§ **TASK GOAL**: Output every line of the material exactly, omitting images.

§ **RECORDS PROVIDED**:
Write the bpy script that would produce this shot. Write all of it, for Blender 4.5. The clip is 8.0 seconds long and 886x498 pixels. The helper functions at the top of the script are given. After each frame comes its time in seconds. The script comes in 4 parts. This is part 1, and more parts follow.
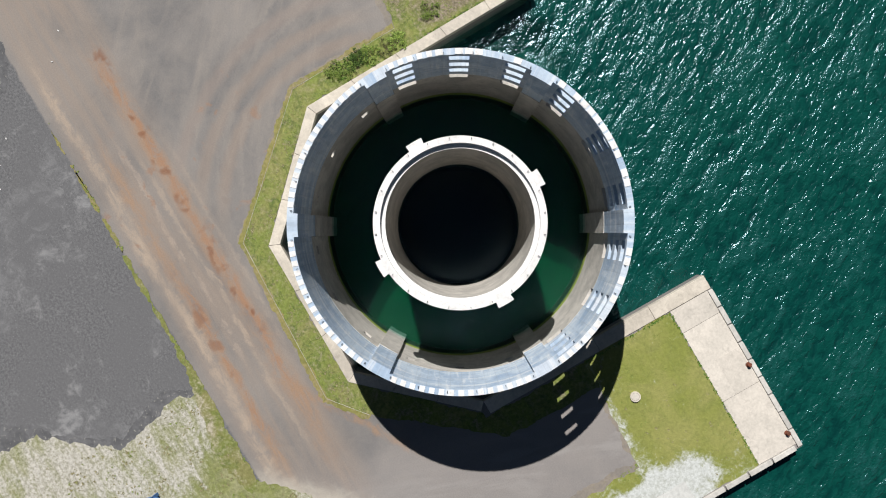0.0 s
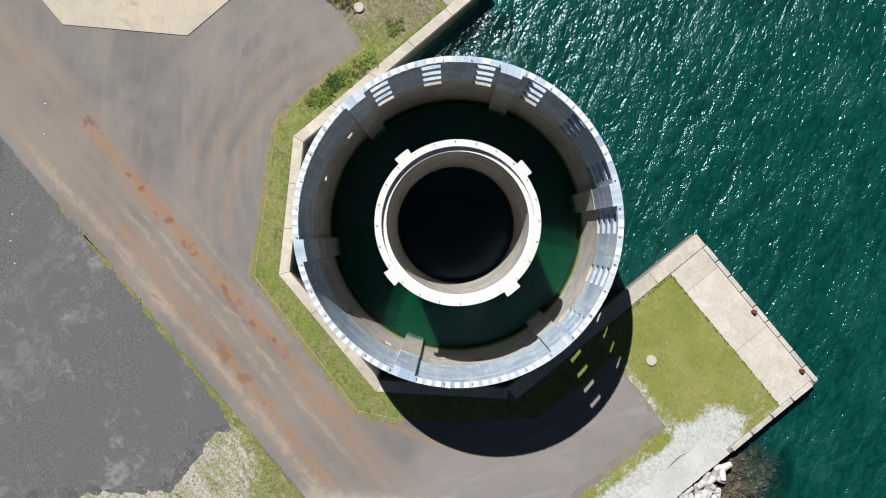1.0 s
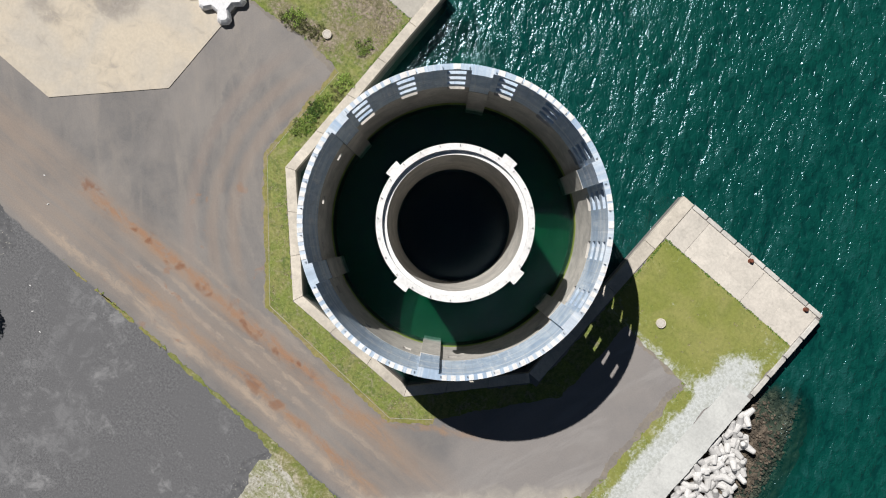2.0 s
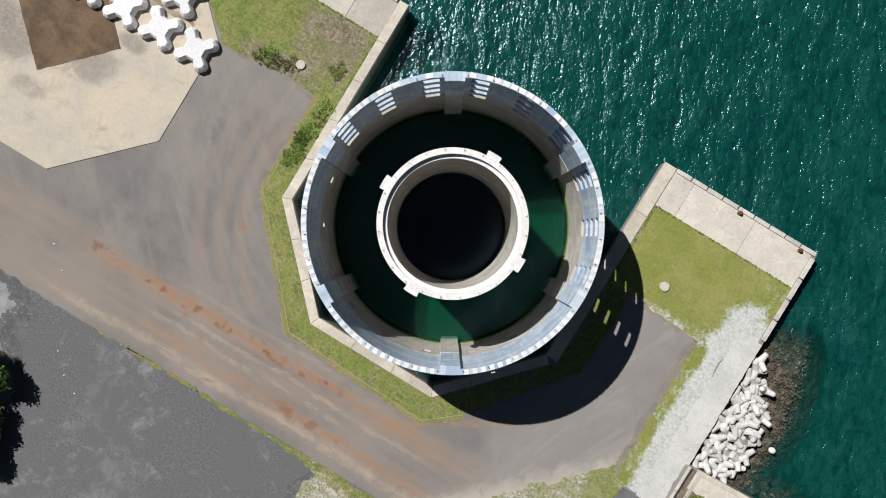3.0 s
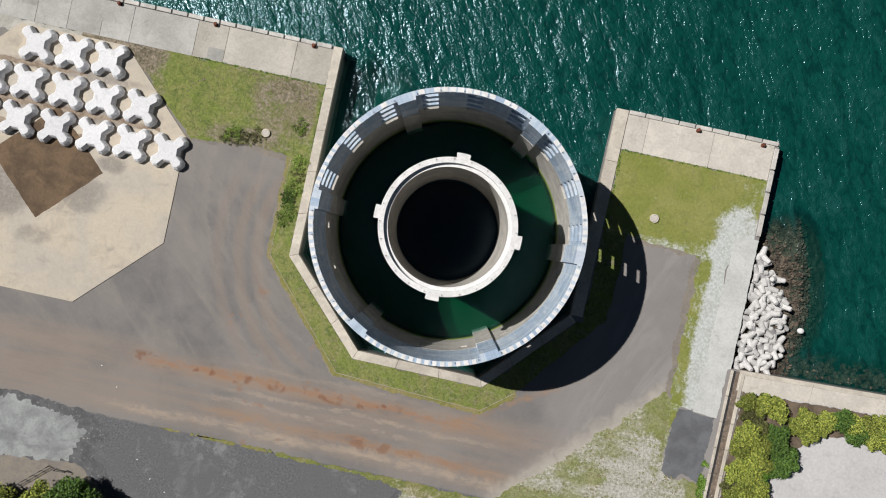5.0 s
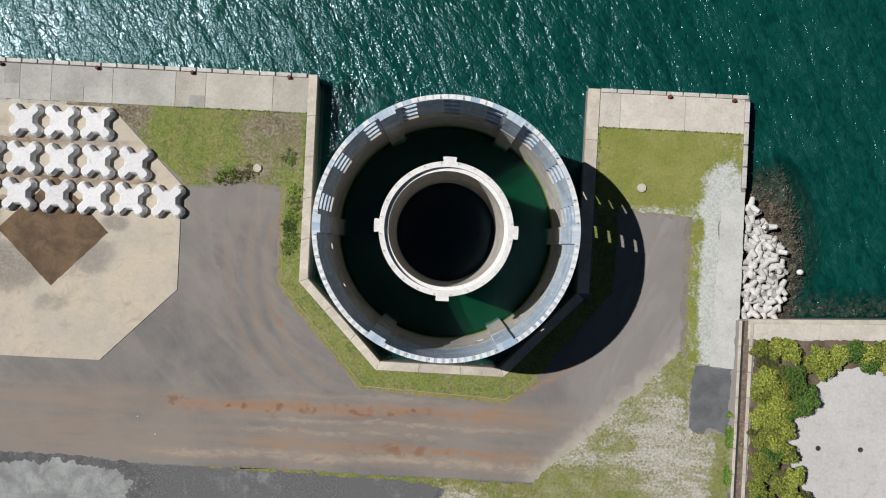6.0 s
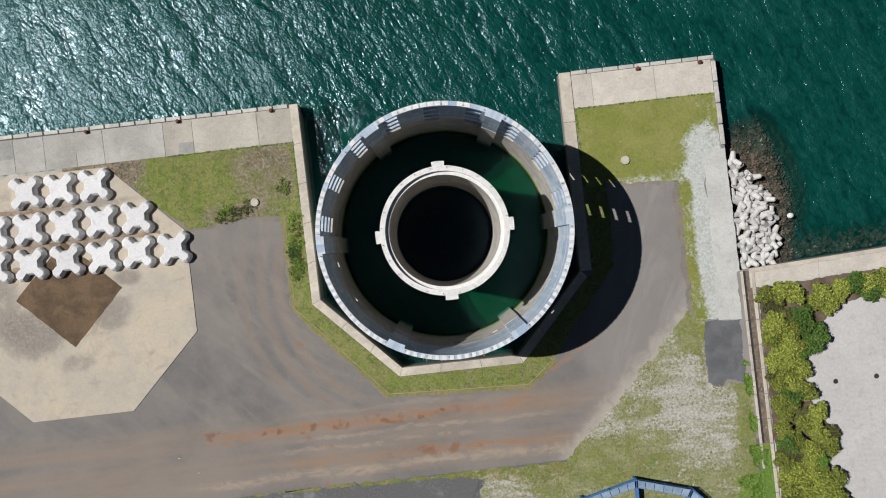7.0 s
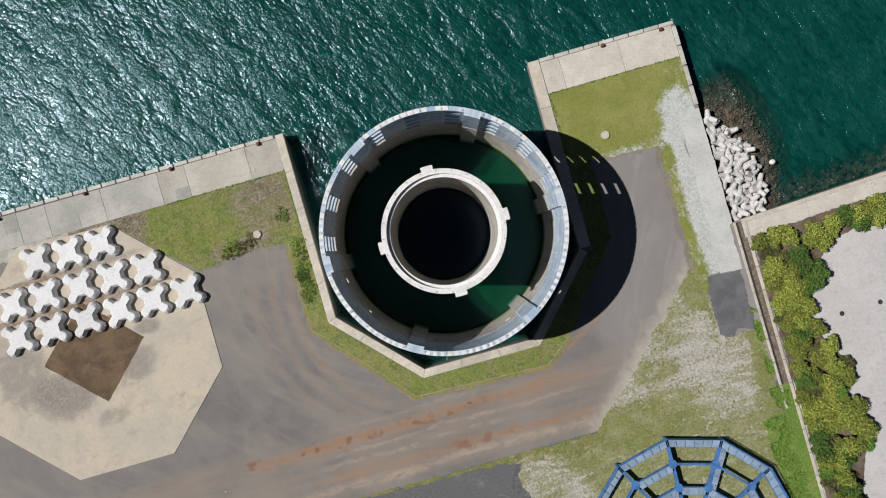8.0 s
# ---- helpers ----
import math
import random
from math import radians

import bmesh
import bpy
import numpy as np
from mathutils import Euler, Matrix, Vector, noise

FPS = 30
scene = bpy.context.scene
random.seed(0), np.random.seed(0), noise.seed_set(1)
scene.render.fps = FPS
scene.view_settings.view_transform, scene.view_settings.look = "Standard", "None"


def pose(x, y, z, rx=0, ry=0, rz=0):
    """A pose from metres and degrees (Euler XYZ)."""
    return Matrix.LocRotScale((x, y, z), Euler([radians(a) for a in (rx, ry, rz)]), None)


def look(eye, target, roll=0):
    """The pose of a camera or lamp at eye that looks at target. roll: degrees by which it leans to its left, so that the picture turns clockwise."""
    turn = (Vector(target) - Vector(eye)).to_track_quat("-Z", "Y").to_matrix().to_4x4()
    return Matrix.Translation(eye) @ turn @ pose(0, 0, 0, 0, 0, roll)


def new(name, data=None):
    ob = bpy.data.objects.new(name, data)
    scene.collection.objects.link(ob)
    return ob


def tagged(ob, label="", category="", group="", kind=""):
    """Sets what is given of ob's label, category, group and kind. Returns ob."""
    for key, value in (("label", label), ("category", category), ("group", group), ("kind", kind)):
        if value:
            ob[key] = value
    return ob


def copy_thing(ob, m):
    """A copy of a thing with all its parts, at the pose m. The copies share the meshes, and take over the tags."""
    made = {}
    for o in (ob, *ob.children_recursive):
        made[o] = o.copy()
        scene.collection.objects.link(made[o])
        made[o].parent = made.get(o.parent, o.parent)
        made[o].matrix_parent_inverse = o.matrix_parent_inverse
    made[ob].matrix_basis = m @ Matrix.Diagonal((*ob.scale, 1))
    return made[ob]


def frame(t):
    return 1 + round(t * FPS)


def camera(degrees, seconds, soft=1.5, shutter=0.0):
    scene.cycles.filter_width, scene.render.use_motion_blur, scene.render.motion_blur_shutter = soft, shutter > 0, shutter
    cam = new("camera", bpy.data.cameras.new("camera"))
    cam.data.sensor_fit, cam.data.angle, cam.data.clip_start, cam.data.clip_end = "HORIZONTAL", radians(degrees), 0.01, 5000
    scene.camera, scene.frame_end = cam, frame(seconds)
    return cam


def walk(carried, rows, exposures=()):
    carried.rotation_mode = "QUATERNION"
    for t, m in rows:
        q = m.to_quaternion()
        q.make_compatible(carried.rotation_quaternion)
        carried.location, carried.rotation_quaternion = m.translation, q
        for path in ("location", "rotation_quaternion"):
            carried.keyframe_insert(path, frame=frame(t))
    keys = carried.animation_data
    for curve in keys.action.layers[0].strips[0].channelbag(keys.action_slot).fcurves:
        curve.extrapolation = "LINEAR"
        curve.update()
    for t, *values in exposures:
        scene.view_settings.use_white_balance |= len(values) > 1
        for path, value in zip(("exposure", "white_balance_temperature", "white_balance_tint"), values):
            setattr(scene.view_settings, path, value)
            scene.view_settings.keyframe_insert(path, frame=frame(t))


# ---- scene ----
cam = camera(66.0, 8.0, soft=1.1)
PATH = [
    (0.0, pose(0.224, -1.100, 86.284, -1.544, 0.739, 59.594)),
    (0.5, pose(0.180, -1.264, 87.935, -1.473, 0.583, 54.882)),
    (1.0, pose(0.146, -1.411, 89.594, -1.388, 0.453, 50.164)),
    (1.5, pose(0.120, -1.542, 91.260, -1.290, 0.348, 45.440)),
    (2.0, pose(0.099, -1.657, 92.934, -1.183, 0.264, 40.711)),
    (2.5, pose(0.082, -1.759, 94.612, -1.068, 0.200, 35.980)),
    (3.0, pose(0.067, -1.847, 96.295, -0.950, 0.153, 31.245)),
    (3.5, pose(0.050, -1.924, 97.982, -0.829, 0.121, 26.510)),
    (4.0, pose(0.030, -1.989, 99.671, -0.710, 0.102, 21.774)),
    (4.5, pose(0.005, -2.046, 101.361, -0.595, 0.094, 17.039)),
    (5.0, pose(-0.029, -2.093, 103.052, -0.487, 0.095, 12.305)),
    (5.5, pose(-0.072, -2.133, 104.742, -0.387, 0.102, 7.574)),
    (6.0, pose(-0.127, -2.167, 106.431, -0.300, 0.113, 2.847)),
    (6.5, pose(-0.196, -2.195, 108.116, -0.227, 0.126, -1.875)),
    (7.0, pose(-0.283, -2.220, 109.799, -0.172, 0.139, -6.592)),
    (7.5, pose(-0.388, -2.241, 111.476, -0.137, 0.150, -11.301)),
    (8.0, pose(-0.514, -2.260, 113.148, -0.125, 0.156, -16.003)),]
walk(cam, PATH, [(0, 0.27), (2, 0.2), (4, 0.06), (6, -0.08), (8, -0.14)])

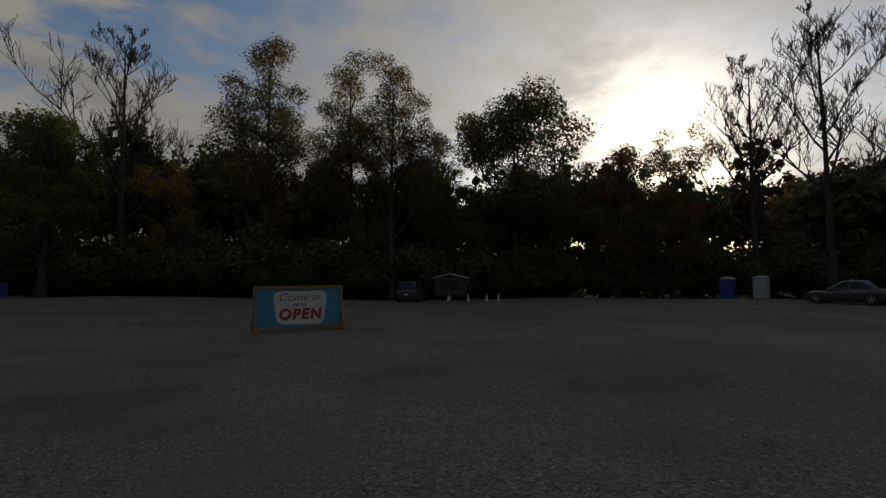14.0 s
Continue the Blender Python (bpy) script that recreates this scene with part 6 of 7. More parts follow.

§ **OUTPUT OF THE TASK**:
Write the bpy script that would produce this shot. Write all of it, for Blender 4.5. The clip is 8.0 seconds long and 886x498 pixels. The helper functions at the top of the script are given. After each frame comes its time in seconds. The script comes in 4 parts. This is part 1, and more parts follow.
0.0 s
1.0 s
2.0 s
3.0 s
5.0 s
6.0 s
7.0 s
8.0 s
# ---- helpers ----
import math
import random
from math import radians

import bmesh
import bpy
import numpy as np
from mathutils import Euler, Matrix, Vector, noise

FPS = 30
scene = bpy.context.scene
random.seed(0), np.random.seed(0), noise.seed_set(1)
scene.render.fps = FPS
scene.view_settings.view_transform, scene.view_settings.look = "Standard", "None"


def pose(x, y, z, rx=0, ry=0, rz=0):
    """A pose from metres and degrees (Euler XYZ)."""
    return Matrix.LocRotScale((x, y, z), Euler([radians(a) for a in (rx, ry, rz)]), None)


def look(eye, target, roll=0):
    """The pose of a camera or lamp at eye that looks at target. roll: degrees by which it leans to its left, so that the picture turns clockwise."""
    turn = (Vector(target) - Vector(eye)).to_track_quat("-Z", "Y").to_matrix().to_4x4()
    return Matrix.Translation(eye) @ turn @ pose(0, 0, 0, 0, 0, roll)


def new(name, data=None):
    ob = bpy.data.objects.new(name, data)
    scene.collection.objects.link(ob)
    return ob


def tagged(ob, label="", category="", group="", kind=""):
    """Sets what is given of ob's label, category, group and kind. Returns ob."""
    for key, value in (("label", label), ("category", category), ("group", group), ("kind", kind)):
        if value:
            ob[key] = value
    return ob


def copy_thing(ob, m):
    """A copy of a thing with all its parts, at the pose m. The copies share the meshes, and take over the tags."""
    made = {}
    for o in (ob, *ob.children_recursive):
        made[o] = o.copy()
        scene.collection.objects.link(made[o])
        made[o].parent = made.get(o.parent, o.parent)
        made[o].matrix_parent_inverse = o.matrix_parent_inverse
    made[ob].matrix_basis = m @ Matrix.Diagonal((*ob.scale, 1))
    return made[ob]


def frame(t):
    return 1 + round(t * FPS)


def camera(degrees, seconds, soft=1.5, shutter=0.0):
    scene.cycles.filter_width, scene.render.use_motion_blur, scene.render.motion_blur_shutter = soft, shutter > 0, shutter
    cam = new("camera", bpy.data.cameras.new("camera"))
    cam.data.sensor_fit, cam.data.angle, cam.data.clip_start, cam.data.clip_end = "HORIZONTAL", radians(degrees), 0.01, 5000
    scene.camera, scene.frame_end = cam, frame(seconds)
    return cam


def walk(carried, rows, exposures=()):
    carried.rotation_mode = "QUATERNION"
    for t, m in rows:
        q = m.to_quaternion()
        q.make_compatible(carried.rotation_quaternion)
        carried.location, carried.rotation_quaternion = m.translation, q
        for path in ("location", "rotation_quaternion"):
            carried.keyframe_insert(path, frame=frame(t))
    keys = carried.animation_data
    for curve in keys.action.layers[0].strips[0].channelbag(keys.action_slot).fcurves:
        curve.extrapolation = "LINEAR"
        curve.update()
    for t, *values in exposures:
        scene.view_settings.use_white_balance |= len(values) > 1
        for path, value in zip(("exposure", "white_balance_temperature", "white_balance_tint"), values):
            setattr(scene.view_settings, path, value)
            scene.view_settings.keyframe_insert(path, frame=frame(t))


# ---- scene ----
cam = camera(66.0, 8.0, soft=1.1)
PATH = [
    (0.0, pose(0.224, -1.100, 86.284, -1.544, 0.739, 59.594)),
    (0.5, pose(0.180, -1.264, 87.935, -1.473, 0.583, 54.882)),
    (1.0, pose(0.146, -1.411, 89.594, -1.388, 0.453, 50.164)),
    (1.5, pose(0.120, -1.542, 91.260, -1.290, 0.348, 45.440)),
    (2.0, pose(0.099, -1.657, 92.934, -1.183, 0.264, 40.711)),
    (2.5, pose(0.082, -1.759, 94.612, -1.068, 0.200, 35.980)),
    (3.0, pose(0.067, -1.847, 96.295, -0.950, 0.153, 31.245)),
    (3.5, pose(0.050, -1.924, 97.982, -0.829, 0.121, 26.510)),
    (4.0, pose(0.030, -1.989, 99.671, -0.710, 0.102, 21.774)),
    (4.5, pose(0.005, -2.046, 101.361, -0.595, 0.094, 17.039)),
    (5.0, pose(-0.029, -2.093, 103.052, -0.487, 0.095, 12.305)),
    (5.5, pose(-0.072, -2.133, 104.742, -0.387, 0.102, 7.574)),
    (6.0, pose(-0.127, -2.167, 106.431, -0.300, 0.113, 2.847)),
    (6.5, pose(-0.196, -2.195, 108.116, -0.227, 0.126, -1.875)),
    (7.0, pose(-0.283, -2.220, 109.799, -0.172, 0.139, -6.592)),
    (7.5, pose(-0.388, -2.241, 111.476, -0.137, 0.150, -11.301)),
    (8.0, pose(-0.514, -2.260, 113.148, -0.125, 0.156, -16.003)),]
walk(cam, PATH, [(0, 0.27), (2, 0.2), (4, 0.06), (6, -0.08), (8, -0.14)])

14.0 s
Continue the Blender Python (bpy) script that recreates this scene with part 6 of 7. More parts follow.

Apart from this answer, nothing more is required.